1. A device (101) for decoding a plurality of encoded media units in streamed media, said device comprising:

decoder means (104) for decoding one or more of said encoded media units, thereby generating one or more decoded media units; and

first concealment means (105) for concealing at least one error in a decoded media unit, thereby generating a first concealed media unit;

characterized in that said device further comprises

second concealment means (106) for generating a second concealed media unit based on one or more previously generated first concealed media units and/or one or more previously generated second concealed media units; and

means for selecting (110) said first concealed media unit or said second concealed media unit for presentation.

2. The device (101) for decoding a plurality of encoded media units in streamed media according to claim 1, characterized in that said first concealment means (105) and/or said second concealment means (106) comprise one or more of the following:

means for freezing a media unit; and

means for interpolating.

3. The device (101) for decoding a plurality of encoded media units in streamed media according to claim 1, characterized in that said means for selecting (110) are adapted to select said first concealed media unit or said second concealed media unit based on a quality assessment.

4. The device (101) for decoding a plurality of encoded media units in streamed media according to claim 3, characterized in that said quality assessment is based on one or more of the following:

type of the decoded encoded media unit; and

number of decoded encoded media units in said streamed media wherein at least one error is concealed.

number of artefacts in a decoded media unit.

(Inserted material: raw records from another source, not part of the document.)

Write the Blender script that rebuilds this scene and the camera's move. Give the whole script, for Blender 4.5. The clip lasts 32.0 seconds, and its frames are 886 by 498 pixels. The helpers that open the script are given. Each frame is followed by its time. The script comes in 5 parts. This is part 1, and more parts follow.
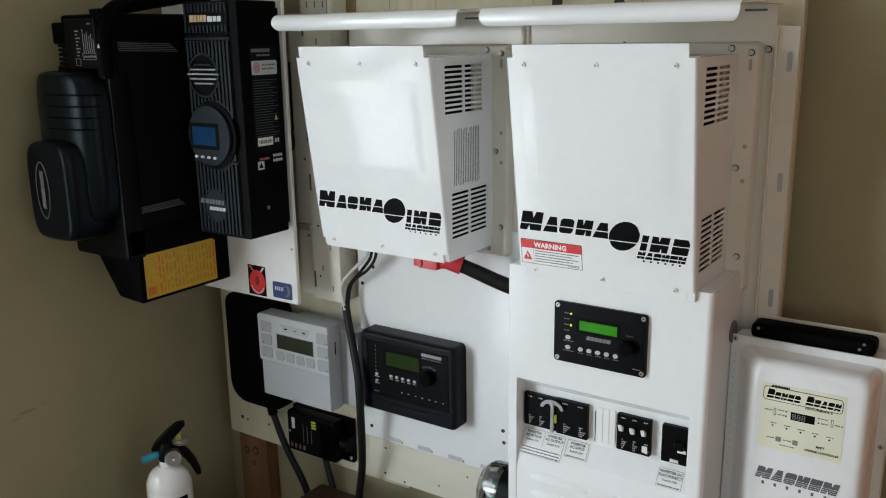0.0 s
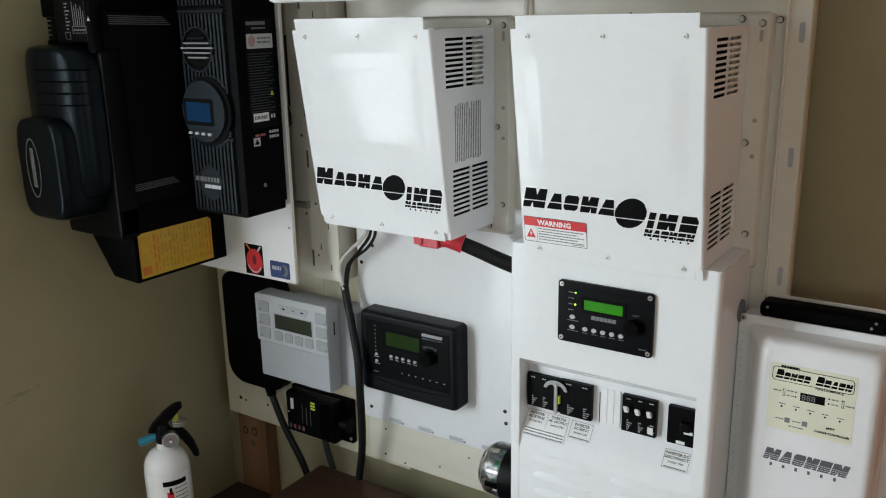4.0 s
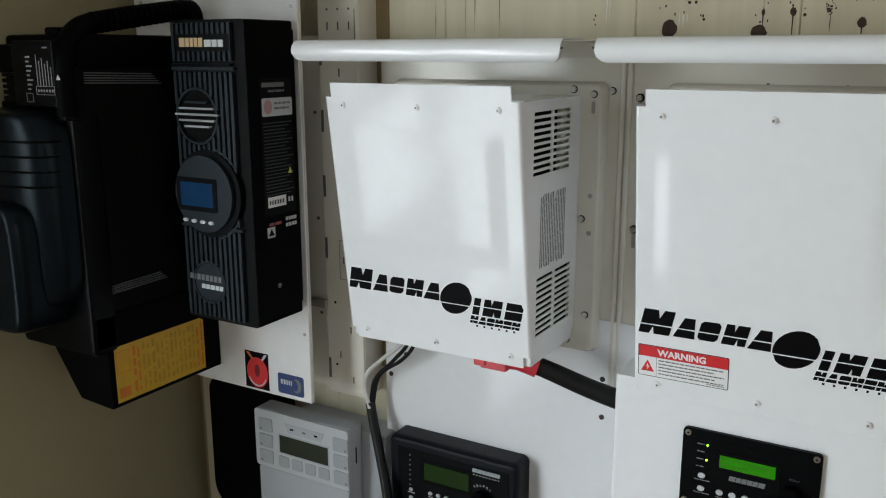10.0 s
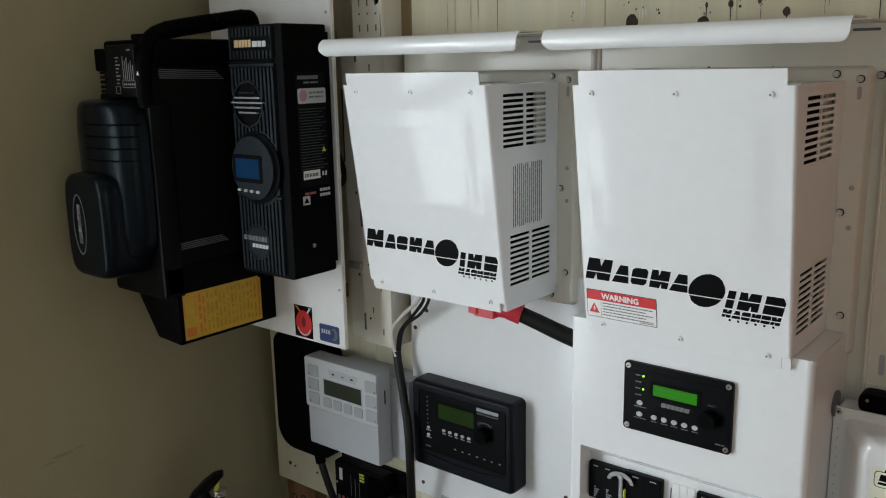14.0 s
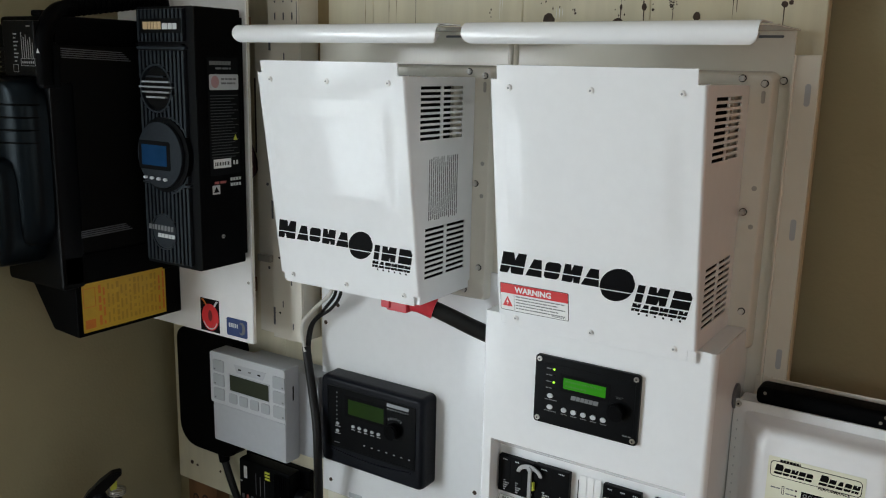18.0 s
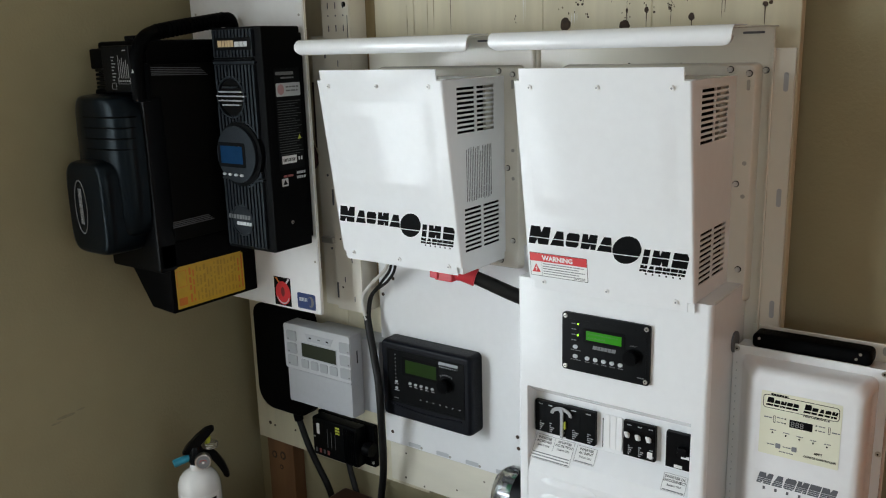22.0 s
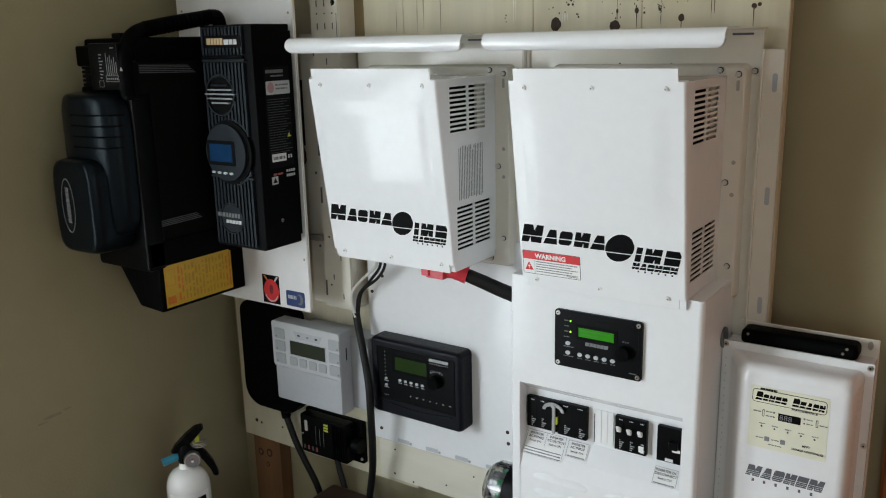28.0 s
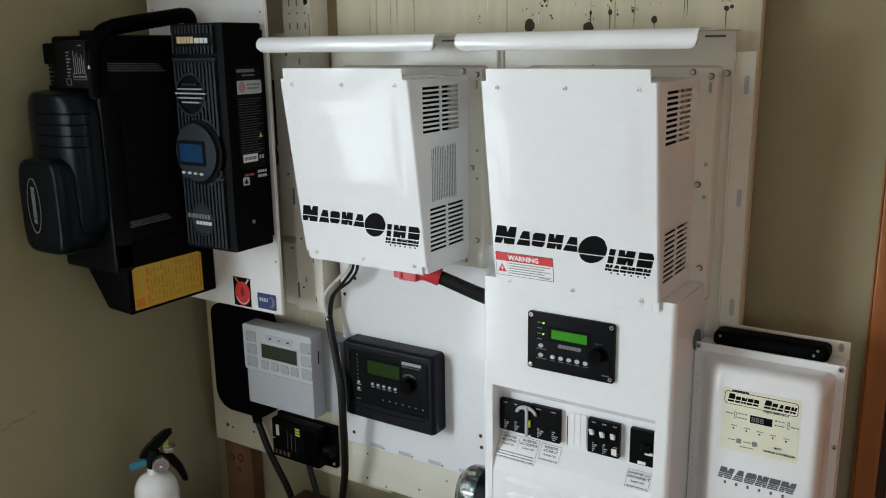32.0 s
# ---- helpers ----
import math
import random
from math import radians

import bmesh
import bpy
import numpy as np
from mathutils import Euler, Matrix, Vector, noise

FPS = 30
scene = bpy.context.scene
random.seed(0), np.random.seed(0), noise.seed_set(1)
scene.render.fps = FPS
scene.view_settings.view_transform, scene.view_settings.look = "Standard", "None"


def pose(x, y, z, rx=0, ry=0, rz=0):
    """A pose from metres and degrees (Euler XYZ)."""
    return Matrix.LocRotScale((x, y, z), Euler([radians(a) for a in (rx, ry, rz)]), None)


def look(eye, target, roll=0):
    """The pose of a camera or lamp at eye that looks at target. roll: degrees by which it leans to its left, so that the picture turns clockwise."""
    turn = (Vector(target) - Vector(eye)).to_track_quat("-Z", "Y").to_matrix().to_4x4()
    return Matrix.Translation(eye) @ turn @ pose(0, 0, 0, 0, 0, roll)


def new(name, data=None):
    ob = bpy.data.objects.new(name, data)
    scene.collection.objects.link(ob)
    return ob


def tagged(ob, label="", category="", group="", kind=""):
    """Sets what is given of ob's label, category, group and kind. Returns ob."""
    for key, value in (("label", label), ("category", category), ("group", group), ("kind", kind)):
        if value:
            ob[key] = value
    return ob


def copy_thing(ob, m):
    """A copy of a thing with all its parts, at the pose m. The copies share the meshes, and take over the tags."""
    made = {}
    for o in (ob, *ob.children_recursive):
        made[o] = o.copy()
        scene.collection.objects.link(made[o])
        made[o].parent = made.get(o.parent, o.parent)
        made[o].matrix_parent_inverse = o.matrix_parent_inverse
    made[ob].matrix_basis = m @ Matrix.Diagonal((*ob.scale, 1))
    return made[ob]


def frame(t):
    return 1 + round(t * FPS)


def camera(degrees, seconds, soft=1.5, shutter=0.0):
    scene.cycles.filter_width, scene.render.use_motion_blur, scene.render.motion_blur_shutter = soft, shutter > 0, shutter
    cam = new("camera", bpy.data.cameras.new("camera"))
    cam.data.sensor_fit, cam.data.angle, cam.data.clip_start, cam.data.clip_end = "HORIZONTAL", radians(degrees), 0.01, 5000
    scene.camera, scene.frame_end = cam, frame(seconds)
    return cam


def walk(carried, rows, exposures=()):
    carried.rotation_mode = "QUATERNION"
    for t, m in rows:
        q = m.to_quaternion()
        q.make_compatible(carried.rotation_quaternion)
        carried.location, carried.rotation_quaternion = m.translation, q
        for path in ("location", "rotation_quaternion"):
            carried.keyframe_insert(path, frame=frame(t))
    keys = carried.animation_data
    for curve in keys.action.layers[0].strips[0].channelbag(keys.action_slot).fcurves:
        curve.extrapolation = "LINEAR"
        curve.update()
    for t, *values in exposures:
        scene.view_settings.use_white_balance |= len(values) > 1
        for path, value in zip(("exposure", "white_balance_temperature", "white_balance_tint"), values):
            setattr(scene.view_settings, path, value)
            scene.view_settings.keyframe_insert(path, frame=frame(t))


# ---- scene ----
cam = camera(54.8, 32.0, soft=1.1)
PATH = [
    (0, (0.0027, 0.0366, 1.4978), (-1.0815, 1.6465, 1.0157), -0.91),
    (0.5, (0.0028, 0.0428, 1.4975), (-1.0793, 1.6536, 1.0134), -0.82),
    (1, (0.0030, 0.0516, 1.4960), (-1.0789, 1.6618, 1.0096), -0.63),
    (1.5, (-0.0014, 0.0569, 1.4870), (-1.0842, 1.6664, 1.0003), -0.60),
    (2, (-0.0082, 0.0609, 1.4796), (-1.0887, 1.6700, 0.9862), -0.48),
    (2.5, (-0.0104, 0.0582, 1.4853), (-1.0863, 1.6615, 0.9641), -0.68),
    (3, (-0.0127, 0.0607, 1.4853), (-1.0870, 1.6628, 0.9568), -0.88),
    (3.5, (-0.0133, 0.0602, 1.4900), (-1.0894, 1.6606, 0.9604), -0.97),
    (5.5, (-0.0521, 0.0845, 1.4837), (-1.1183, 1.6895, 0.9479), -1.38),
    (6, (-0.0633, 0.1640, 1.4665), (-1.1304, 1.7687, 0.9312), -0.27),
    (6.5, (-0.0836, 0.2729, 1.4595), (-1.2316, 1.8160, 0.9109), 0.31),
    (7, (-0.0905, 0.3138, 1.4679), (-1.3237, 1.7828, 0.9011), -0.41),
    (7.5, (-0.1329, 0.3261, 1.4735), (-1.3746, 1.7940, 0.9227), -0.34),
    (8, (-0.2722, 0.3322, 1.4978), (-1.4404, 1.8827, 1.0166), -1.13),
    (8.5, (-0.3457, 0.3173, 1.5293), (-1.3223, 2.0135, 1.1183), -1.06),
    (9, (-0.3802, 0.2797, 1.5252), (-1.3374, 1.9846, 1.1045), -0.05),
    (9.5, (-0.3821, 0.2534, 1.5193), (-1.3306, 1.9601, 1.0860), 0.38),
    (10, (-0.3375, 0.2443, 1.5225), (-1.3189, 1.9282, 1.0738), -0.06),
    (10.5, (-0.3026, 0.2440, 1.5213), (-1.3345, 1.9080, 1.1135), -0.07),
    (11, (-0.2665, 0.2729, 1.5169), (-1.2996, 1.9405, 1.1273), -0.14),
    (11.5, (-0.2124, 0.2871, 1.5173), (-1.2512, 1.9474, 1.1120), -0.04),
    (12, (-0.1204, 0.3005, 1.5072), (-1.3075, 1.8576, 1.0994), -0.57),
    (12.5, (-0.0727, 0.3105, 1.4988), (-1.3134, 1.8251, 1.0904), -0.36),
    (13, (-0.0636, 0.2806, 1.5085), (-1.3209, 1.7793, 1.0924), -0.83),
    (13.5, (-0.0635, 0.2472, 1.5024), (-1.3183, 1.7478, 1.0860), -1.11),
    (14, (-0.0561, 0.1729, 1.4973), (-1.2884, 1.6899, 1.0729), -1.14),
    (14.5, (-0.0592, 0.1608, 1.4860), (-1.1893, 1.7570, 1.0675), -0.16),
    (16.5, (-0.0685, 0.1764, 1.4831), (-1.1457, 1.8078, 1.0610), -0.04),
    (17, (-0.0734, 0.1688, 1.4843), (-1.1423, 1.8064, 1.0651), 0.65),
    (17.5, (-0.0719, 0.1671, 1.4845), (-1.1382, 1.8072, 1.0686), 0.98),
    (18, (-0.0667, 0.1697, 1.4807), (-1.1248, 1.8150, 1.0643), 1.29),
    (18.5, (-0.0464, 0.1553, 1.4757), (-1.1047, 1.7984, 1.0508), 1.24),
    (19, (-0.0115, 0.1071, 1.4818), (-1.0714, 1.7352, 1.0066), 0.44),
    (19.5, (0.0309, 0.0539, 1.5062), (-1.0429, 1.6715, 1.0265), 0.36),
    (20, (0.0535, 0.0247, 1.5099), (-1.0418, 1.6292, 1.0349), 0.27),
    (20.5, (0.0616, 0.0136, 1.5126), (-1.0535, 1.6058, 1.0418), -0.78),
    (21, (0.0592, 0.0026, 1.5134), (-1.0887, 1.5734, 1.0497), -1.55),
    (21.5, (0.0640, -0.0017, 1.5200), (-1.0853, 1.5689, 1.0592), -1.66),
    (22, (0.0665, 0.0068, 1.5200), (-1.0863, 1.5748, 1.0591), -1.59),
    (22.5, (0.0617, 0.0094, 1.5246), (-1.0899, 1.5770, 1.0593), -1.79),
    (23, (0.0575, 0.0089, 1.5217), (-1.0907, 1.5705, 1.0286), -1.88),
    (23.5, (0.0548, 0.0032, 1.5218), (-1.0928, 1.5640, 1.0251), -2.02),
    (24, (0.0445, -0.0116, 1.5257), (-1.1028, 1.5484, 1.0256), -2.28),
    (24.5, (0.0394, -0.0231, 1.5201), (-1.1036, 1.5433, 1.0303), -2.18),
    (26.5, (0.0423, -0.0293, 1.5288), (-1.0959, 1.5431, 1.0473), -1.70),
    (27, (0.0451, -0.0274, 1.5294), (-1.0858, 1.5507, 1.0492), -1.74),
    (27.5, (0.0454, -0.0222, 1.5313), (-1.0809, 1.5603, 1.0550), -1.92),
    (28, (0.0421, -0.0207, 1.5311), (-1.0546, 1.5822, 1.0537), -1.36),
    (28.5, (0.0383, -0.0191, 1.5282), (-1.0529, 1.5882, 1.0531), -1.16),
    (29, (0.0388, -0.0199, 1.5234), (-1.0464, 1.5932, 1.0538), -0.99),
    (29.5, (0.0404, -0.0192, 1.5233), (-1.0416, 1.5967, 1.0561), -0.90),
    (30, (0.0393, -0.0169, 1.5251), (-1.0375, 1.6022, 1.0569), -0.93),
    (30.5, (0.0429, -0.0155, 1.5258), (-1.0323, 1.6055, 1.0607), -1.08),
    (31, (0.0433, -0.0142, 1.5216), (-1.0238, 1.6120, 1.0559), -1.03),
    (31.5, (0.0427, -0.0118, 1.5214), (-1.0184, 1.6185, 1.0565), -0.91),
    (32, (0.0424, -0.0088, 1.5212), (-1.0106, 1.6267, 1.0560), -0.83),
]
walk(cam, [(t, look(eye, target, roll)) for t, eye, target, roll in PATH],
     [(0, 0.0), (7.4, 0.0), (8.0, -0.1), (8.6, -0.34), (9.5, -0.36), (10, -0.22), (14.5, -0.22), (18, -0.18), (19.5, -0.07), (21, 0.0), (32, 0.0)])

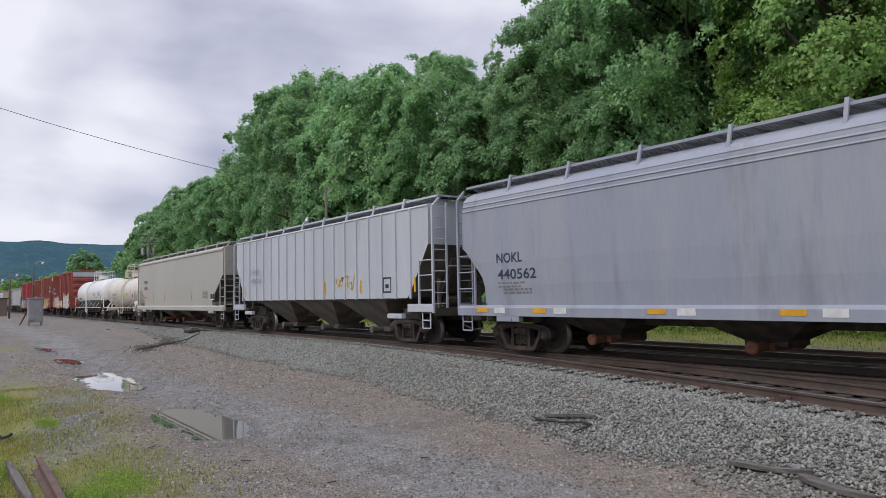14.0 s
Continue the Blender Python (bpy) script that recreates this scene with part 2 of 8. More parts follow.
def tube(bm, pts, r, seg=6, mi=0):
    """A bent round bar through the points."""
    pts = [Vector(p) for p in pts]
    rings = []
    for i, p in enumerate(pts):
        d = (pts[min(i + 1, len(pts) - 1)] - pts[max(i - 1, 0)]).normalized()
        u = d.cross(Vector((0, 0, 1)) if abs(d.z) < 0.9 else Vector((1, 0, 0))).normalized()
        v = d.cross(u)
        k = 1.0
        if 0 < i < len(pts) - 1:
            c = max(0.35, math.cos((pts[i] - pts[i - 1]).angle(pts[i + 1] - pts[i]) / 2))
            k = 1 / c
        rr = r[i] if isinstance(r, (list, tuple)) else r
        rings.append([p + (u * math.cos(a) + v * math.sin(a)) * rr * (1 if k < 1.2 else 1.1) for a in (2 * math.pi * j / seg for j in range(seg))])
    loft(bm, rings, True, mi)


def bar(bm, a, b, w, h, mi=0):
    """A straight bar of rectangular section from a to b."""
    a, b = Vector(a), Vector(b)
    d = (b - a).normalized()
    u = d.cross(Vector((0, 0, 1)) if abs(d.z) < 0.95 else Vector((0, 1, 0))).normalized()
    v = d.cross(u)
    rings = [[p + u * w / 2 * i + v * h / 2 * j for i, j in ((-1, -1), (1, -1), (1, 1), (-1, 1))] for p in (a, b)]
    loft(bm, rings, True, mi)


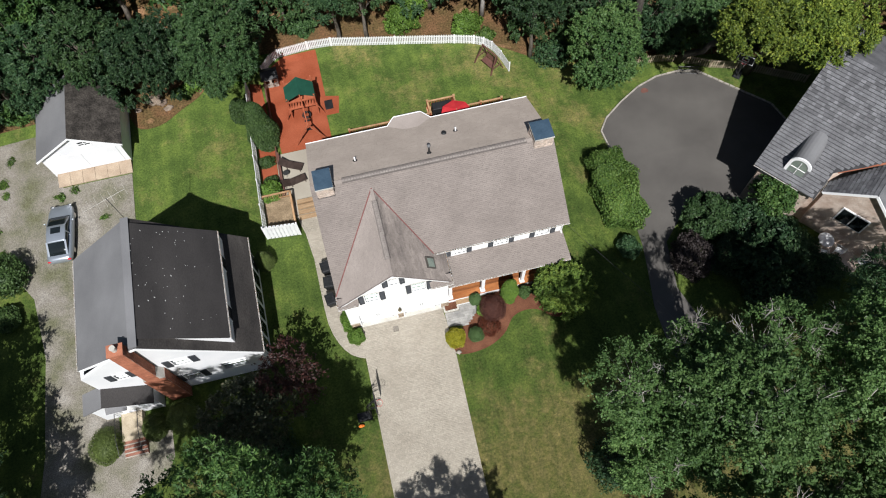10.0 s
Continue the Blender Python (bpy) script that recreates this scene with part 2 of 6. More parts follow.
M_SIDING = material("painted_clapboard", (0.79, 0.79, 0.775), (0.85, 0.85, 0.84), 0.55, 0.8, 30, 0.08, grain=0.04, rand=0.03)
M_TRIM = material("white_trim_paint", (0.82, 0.825, 0.83), (0.87, 0.875, 0.88), 0.45, 1.2, 20, 0.05, grain=0.04)
M_DOORPAINT = material("garage_door_paint", (0.82, 0.825, 0.835), (0.86, 0.865, 0.875), 0.4, 1.0, 20, 0.05, grain=0.03)
M_SHUTTER = material("black_shutter_paint", (0.034, 0.037, 0.043), (0.046, 0.05, 0.058), 0.6, 2, 25, 0.1, grain=0.12, spec=0.25)
M_SHINGLE = material("asphalt_shingle", (0.236, 0.205, 0.186), (0.282, 0.246, 0.224), 0.92, 0.5, 45, 0.35, rand=0.05, grain=0.16, spec=0.15)
M_SHINGLE_I = material("asphalt_shingle_field", (0.236, 0.205, 0.186), (0.282, 0.246, 0.224), 0.92, 0.5, 45, 0.35, island=0.06, grain=0.16, spec=0.15)
# east gable copy: dark streaks mix staining with the tabs' painted shade
M_SHINGLE_SHADE = material("shade_streaked_shingle", (0.13, 0.113, 0.104), (0.255, 0.222, 0.2), 0.92, 0.9, 30, 0.35, rand=0.12, grain=0.2, spec=0.15, stretch=(1, 0.35, 1), third=(0.225, 0.195, 0.176))
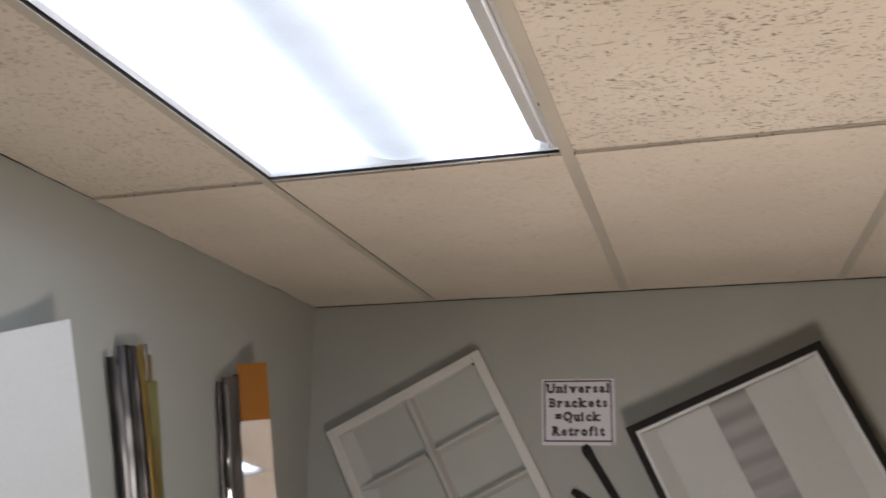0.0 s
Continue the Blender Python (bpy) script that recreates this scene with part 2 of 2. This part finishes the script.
door = anchor("door_1", pose(xs - 0.06, DOOR_Y0, 0), "dark brown closed door in a recessed opening", "door", kind="structure")
part("door_leaf", boxes((-0.045, 0, 0.004, DOOR_Y1 - DOOR_Y0 - 0.004, 0.005, DOOR_H - 0.004), bevel=0.003), DOORW, door)
part("panel", boxes((0, 0.008, 0.12, DOOR_Y1 - DOOR_Y0 - 0.12, 1.15, DOOR_H - 0.13), bevel=0.004), DOORW, door)
part("panel", boxes((0, 0.008, 0.12, DOOR_Y1 - DOOR_Y0 - 0.12, 0.2, 1.0), bevel=0.004), DOORW, door)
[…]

5. The device (101) for decoding a plurality of encoded media units in streamed media according to claim 1, characterized in that said means for selecting (110) comprise an interface (111) to receive signalling from said first concealment means (105).

6. The device (101) for decoding a plurality of encoded media units in streamed media according to claim 1, characterized in that said plurality of encoded media units are inter-dependant media units.

7. The device (101) for decoding a plurality of encoded media units in streamed media according to claim 6, characterized in that said inter-dependant media units are Media Pictures Experts Group (MPEG) frames.

8. A method for decoding a plurality of encoded media units in streamed media, said method comprises the steps of:

decoding one or more of said encoded media units thereby generating one or more decoded media units; and

concealing at least one error in a decoded media unit thereby generating a first concealed media unit;

characterized in that said method further comprises the steps of:

generating a second concealed media unit based on one or more previously generated first concealed media units and/or one or more previously generated second concealed media units; and

selecting said first concealed media unit or said second concealed media unit for presentation.